Hone Harawira’s Ae Marika!

Column – Hone Harawira

Ae Marika! A column published in the Northland Age By Hone Harawira MP for Tai Tokerau MANA LeaderAe Marika!
A column published in the Northland Age
By Hone Harawira
MP for Tai Tokerau
MANA Leader

11 October 2011

To comment on this column please go to my website www.mana.net.nz
Sometimes life just sux …

Tomorrow we bury a good man, Hone “Man” Pomare. Hone was only 40 years old, but the stories they tell about him suggest a man of many more years than that.

Like a lot of us, Hone had been away in Aussie for years. He came home a few years back and that’s when I first met him.

He came home because he wanted to build a home for his family and a future for his kids, and in the short time I knew him he packed in a lot. He’d cleared a big section on some whanau land just outside of Kaikohe, put down some gardens, started building some small whare, gotten involved with the Maori organic buzz, was into Maori healing, been around the world half a dozen times on those kaupapa and worked on a rez up in Canada … and that was just in the 3 years that I knew him!

His wife Mere worked for me for a while (full-time work on a part-time wage and a wonderful person in her own right) and that’s how I got to meet him.

Hone was a big man, easy to smile, and nice to have around. He never seemed like a threat to anyone but always had that way about him which suggested he knew how to handle himself. He was a calming presence which some people took as him being a bit too laid back, but when you’re operating at a hundred thousand miles an hour like I am, that’s just the kind of guy you need to help chill you out.

Whenever I went to Kaikohe I’d pick him up to go visiting folks who needed a hand with this, that and the other. Hone seemed to know heaps of people, and I found out later that even when he didn’t know people, he had a way of making them want to know him.

He mixed freely with all the hoodlums I knew, and heaps more that I didn’t, and when I introduced him to people from parliament he mixed with them like he’d known them all his life as well too!
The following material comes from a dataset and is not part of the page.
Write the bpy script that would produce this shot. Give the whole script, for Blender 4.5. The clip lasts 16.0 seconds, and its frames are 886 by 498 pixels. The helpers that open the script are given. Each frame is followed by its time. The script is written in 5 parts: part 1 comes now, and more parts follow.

Hone worked alongside me all the time that I knew him, and for the past few months I was able to pay him a little bit for what he did. But he worked for me because he loved the kaupapa and just wanted to be part of the buzz; to be part of a new world and to share in the joy of helping bring about change in people’s lives.

I think he saw that in me and wanted to be part of that, but the truth is a little bit different. The fact is that I saw special things in him, and I wanted to be part of his buzz as well.

Farewell my friend. Life doesn’t often send us special people like you. I’ll miss you heaps. Say hi to the folks in Hawaiki, and we’ll see you when we get there.

Haere e te rangatira, haere. Hoki atu ki to ükaipö, ki nga rua köiwi o nga matua tupuna. Takahia i tera ara tapu kia tae atu ki te rerenga wairua. Rukuhia i nga rimurimu, a, rere atu, rere atu, rere atu ra.

Hone had some lovely kids, and now they haven’t got a dad. I hope we can do for his whanau what he was able to help me do for many, many others.

Hone Pomare is lying in state at Mokonuiarangi marae in Utakura. There will be a service at the marae at 10am tomorrow, following which he will be taken to Rahiri to be buried, and then back to the marae for a häkari.